§ WORKING DATA
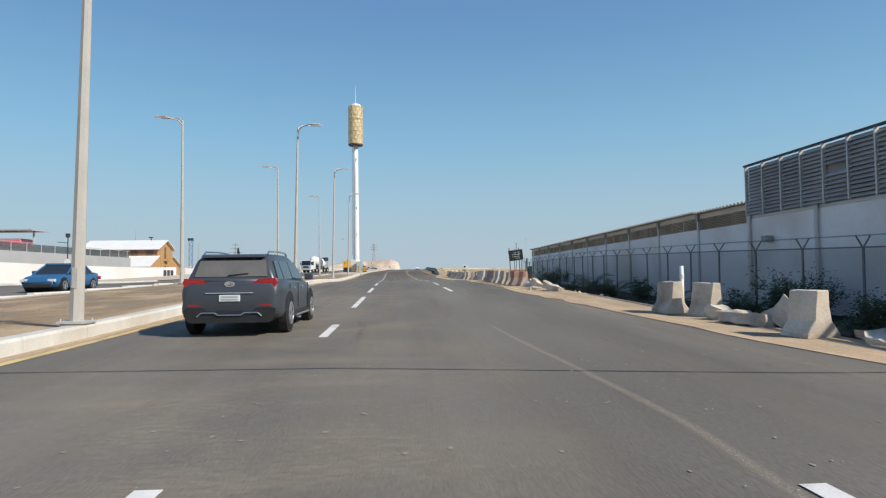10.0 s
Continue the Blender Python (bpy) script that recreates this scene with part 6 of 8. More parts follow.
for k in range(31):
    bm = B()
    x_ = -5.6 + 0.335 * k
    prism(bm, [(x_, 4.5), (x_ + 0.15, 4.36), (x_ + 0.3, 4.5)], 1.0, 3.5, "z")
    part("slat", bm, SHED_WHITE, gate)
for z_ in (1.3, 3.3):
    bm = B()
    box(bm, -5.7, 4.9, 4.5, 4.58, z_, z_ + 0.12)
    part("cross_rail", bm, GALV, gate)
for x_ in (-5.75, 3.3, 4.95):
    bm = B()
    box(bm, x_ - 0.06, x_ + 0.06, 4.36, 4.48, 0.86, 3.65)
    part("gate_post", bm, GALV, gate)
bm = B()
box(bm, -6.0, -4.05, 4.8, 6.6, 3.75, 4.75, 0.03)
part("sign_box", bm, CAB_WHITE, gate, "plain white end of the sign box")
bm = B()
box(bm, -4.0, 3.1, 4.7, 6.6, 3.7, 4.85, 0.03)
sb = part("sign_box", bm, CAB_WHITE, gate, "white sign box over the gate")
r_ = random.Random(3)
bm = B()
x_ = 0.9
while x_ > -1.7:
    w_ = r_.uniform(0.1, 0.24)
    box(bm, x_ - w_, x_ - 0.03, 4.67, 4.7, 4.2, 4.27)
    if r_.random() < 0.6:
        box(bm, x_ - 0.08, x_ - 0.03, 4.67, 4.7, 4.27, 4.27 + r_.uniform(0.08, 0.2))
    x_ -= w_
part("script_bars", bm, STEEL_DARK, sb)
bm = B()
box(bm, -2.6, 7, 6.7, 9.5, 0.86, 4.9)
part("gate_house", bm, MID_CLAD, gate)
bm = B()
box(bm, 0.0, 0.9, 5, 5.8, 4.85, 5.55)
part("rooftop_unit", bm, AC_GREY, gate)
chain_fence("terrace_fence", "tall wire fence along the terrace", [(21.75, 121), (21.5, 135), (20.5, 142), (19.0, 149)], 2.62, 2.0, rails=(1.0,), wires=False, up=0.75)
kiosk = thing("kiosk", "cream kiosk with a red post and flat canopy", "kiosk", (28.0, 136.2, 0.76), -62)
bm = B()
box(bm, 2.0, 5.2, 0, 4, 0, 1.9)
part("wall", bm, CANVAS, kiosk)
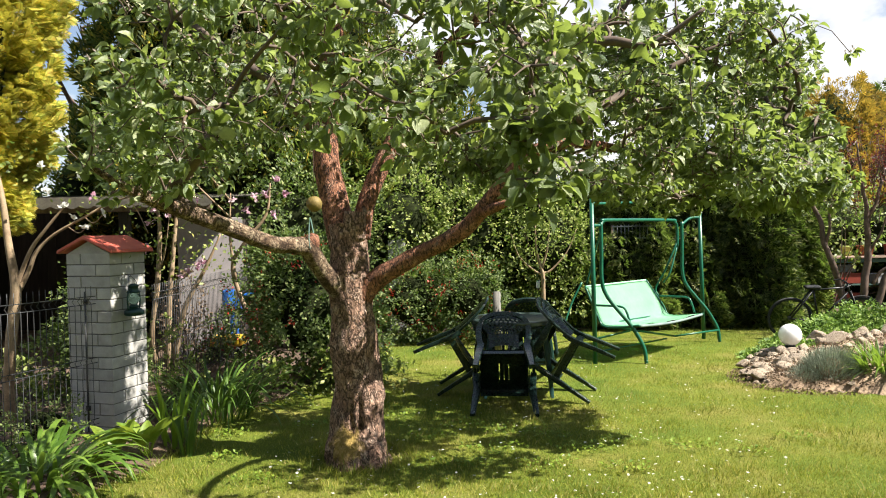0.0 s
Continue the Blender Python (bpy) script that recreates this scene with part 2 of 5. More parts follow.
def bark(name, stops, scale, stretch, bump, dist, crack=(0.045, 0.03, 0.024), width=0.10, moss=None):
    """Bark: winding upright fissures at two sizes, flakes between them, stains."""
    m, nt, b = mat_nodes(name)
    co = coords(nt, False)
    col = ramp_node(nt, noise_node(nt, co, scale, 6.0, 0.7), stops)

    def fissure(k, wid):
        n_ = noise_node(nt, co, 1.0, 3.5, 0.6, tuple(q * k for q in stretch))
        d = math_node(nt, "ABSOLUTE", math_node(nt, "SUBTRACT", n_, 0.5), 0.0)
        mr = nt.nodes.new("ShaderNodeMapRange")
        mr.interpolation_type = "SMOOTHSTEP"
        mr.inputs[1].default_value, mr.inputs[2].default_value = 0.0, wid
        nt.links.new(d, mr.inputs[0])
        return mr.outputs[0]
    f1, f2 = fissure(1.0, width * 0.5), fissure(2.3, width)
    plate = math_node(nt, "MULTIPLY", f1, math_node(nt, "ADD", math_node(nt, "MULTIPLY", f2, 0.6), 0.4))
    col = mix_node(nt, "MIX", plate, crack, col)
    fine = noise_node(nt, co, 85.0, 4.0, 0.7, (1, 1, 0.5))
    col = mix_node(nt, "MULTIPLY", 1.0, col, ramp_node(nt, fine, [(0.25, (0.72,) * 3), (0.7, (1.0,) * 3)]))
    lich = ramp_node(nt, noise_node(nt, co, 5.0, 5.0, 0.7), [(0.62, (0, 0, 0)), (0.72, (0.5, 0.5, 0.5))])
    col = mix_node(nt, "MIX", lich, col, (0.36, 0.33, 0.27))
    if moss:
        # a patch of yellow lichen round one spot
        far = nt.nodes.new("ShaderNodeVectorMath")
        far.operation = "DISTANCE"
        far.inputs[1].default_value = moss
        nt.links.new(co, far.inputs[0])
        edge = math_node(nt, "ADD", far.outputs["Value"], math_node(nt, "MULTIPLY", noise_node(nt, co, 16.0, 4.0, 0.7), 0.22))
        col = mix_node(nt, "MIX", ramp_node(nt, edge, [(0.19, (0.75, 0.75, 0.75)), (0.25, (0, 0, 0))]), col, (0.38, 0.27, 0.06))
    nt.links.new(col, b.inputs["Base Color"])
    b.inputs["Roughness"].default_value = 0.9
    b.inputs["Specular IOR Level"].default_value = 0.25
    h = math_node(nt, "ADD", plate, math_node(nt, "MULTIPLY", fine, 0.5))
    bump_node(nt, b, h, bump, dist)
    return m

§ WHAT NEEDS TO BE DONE
Copy all the data exactly as written, but skip any picture.

§ RESULT OF THIS TASK
10.0 s
Continue the Blender Python (bpy) script that recreates this scene with part 6 of 8. More parts follow.
for k in range(31):
    bm = B()
    x_ = -5.6 + 0.335 * k
    prism(bm, [(x_, 4.5), (x_ + 0.15, 4.36), (x_ + 0.3, 4.5)], 1.0, 3.5, "z")
    part("slat", bm, SHED_WHITE, gate)
for z_ in (1.3, 3.3):
    bm = B()
    box(bm, -5.7, 4.9, 4.5, 4.58, z_, z_ + 0.12)
    part("cross_rail", bm, GALV, gate)
for x_ in (-5.75, 3.3, 4.95):
    bm = B()
    box(bm, x_ - 0.06, x_ + 0.06, 4.36, 4.48, 0.86, 3.65)
    part("gate_post", bm, GALV, gate)
bm = B()
box(bm, -6.0, -4.05, 4.8, 6.6, 3.75, 4.75, 0.03)
part("sign_box", bm, CAB_WHITE, gate, "plain white end of the sign box")
bm = B()
box(bm, -4.0, 3.1, 4.7, 6.6, 3.7, 4.85, 0.03)
sb = part("sign_box", bm, CAB_WHITE, gate, "white sign box over the gate")
r_ = random.Random(3)
bm = B()
x_ = 0.9
while x_ > -1.7:
    w_ = r_.uniform(0.1, 0.24)
    box(bm, x_ - w_, x_ - 0.03, 4.67, 4.7, 4.2, 4.27)
    if r_.random() < 0.6:
        box(bm, x_ - 0.08, x_ - 0.03, 4.67, 4.7, 4.27, 4.27 + r_.uniform(0.08, 0.2))
    x_ -= w_
part("script_bars", bm, STEEL_DARK, sb)
bm = B()
box(bm, -2.6, 7, 6.7, 9.5, 0.86, 4.9)
part("gate_house", bm, MID_CLAD, gate)
bm = B()
box(bm, 0.0, 0.9, 5, 5.8, 4.85, 5.55)
part("rooftop_unit", bm, AC_GREY, gate)
chain_fence("terrace_fence", "tall wire fence along the terrace", [(21.75, 121), (21.5, 135), (20.5, 142), (19.0, 149)], 2.62, 2.0, rails=(1.0,), wires=False, up=0.75)
kiosk = thing("kiosk", "cream kiosk with a red post and flat canopy", "kiosk", (28.0, 136.2, 0.76), -62)
bm = B()
box(bm, 2.0, 5.2, 0, 4, 0, 1.9)
part("wall", bm, CANVAS, kiosk)
0.0 s
Continue the Blender Python (bpy) script that recreates this scene with part 2 of 5. More parts follow.
def bark(name, stops, scale, stretch, bump, dist, crack=(0.045, 0.03, 0.024), width=0.10, moss=None):
    """Bark: winding upright fissures at two sizes, flakes between them, stains."""
    m, nt, b = mat_nodes(name)
    co = coords(nt, False)
    col = ramp_node(nt, noise_node(nt, co, scale, 6.0, 0.7), stops)

    def fissure(k, wid):
        n_ = noise_node(nt, co, 1.0, 3.5, 0.6, tuple(q * k for q in stretch))
        d = math_node(nt, "ABSOLUTE", math_node(nt, "SUBTRACT", n_, 0.5), 0.0)
        mr = nt.nodes.new("ShaderNodeMapRange")
        mr.interpolation_type = "SMOOTHSTEP"
        mr.inputs[1].default_value, mr.inputs[2].default_value = 0.0, wid
        nt.links.new(d, mr.inputs[0])
        return mr.outputs[0]
    f1, f2 = fissure(1.0, width * 0.5), fissure(2.3, width)
    plate = math_node(nt, "MULTIPLY", f1, math_node(nt, "ADD", math_node(nt, "MULTIPLY", f2, 0.6), 0.4))
    col = mix_node(nt, "MIX", plate, crack, col)
    fine = noise_node(nt, co, 85.0, 4.0, 0.7, (1, 1, 0.5))
    col = mix_node(nt, "MULTIPLY", 1.0, col, ramp_node(nt, fine, [(0.25, (0.72,) * 3), (0.7, (1.0,) * 3)]))
    lich = ramp_node(nt, noise_node(nt, co, 5.0, 5.0, 0.7), [(0.62, (0, 0, 0)), (0.72, (0.5, 0.5, 0.5))])
    col = mix_node(nt, "MIX", lich, col, (0.36, 0.33, 0.27))
    if moss:
        # a patch of yellow lichen round one spot
        far = nt.nodes.new("ShaderNodeVectorMath")
        far.operation = "DISTANCE"
        far.inputs[1].default_value = moss
        nt.links.new(co, far.inputs[0])
        edge = math_node(nt, "ADD", far.outputs["Value"], math_node(nt, "MULTIPLY", noise_node(nt, co, 16.0, 4.0, 0.7), 0.22))
        col = mix_node(nt, "MIX", ramp_node(nt, edge, [(0.19, (0.75, 0.75, 0.75)), (0.25, (0, 0, 0))]), col, (0.38, 0.27, 0.06))
    nt.links.new(col, b.inputs["Base Color"])
    b.inputs["Roughness"].default_value = 0.9
    b.inputs["Specular IOR Level"].default_value = 0.25
    h = math_node(nt, "ADD", plate, math_node(nt, "MULTIPLY", fine, 0.5))
    bump_node(nt, b, h, bump, dist)
    return m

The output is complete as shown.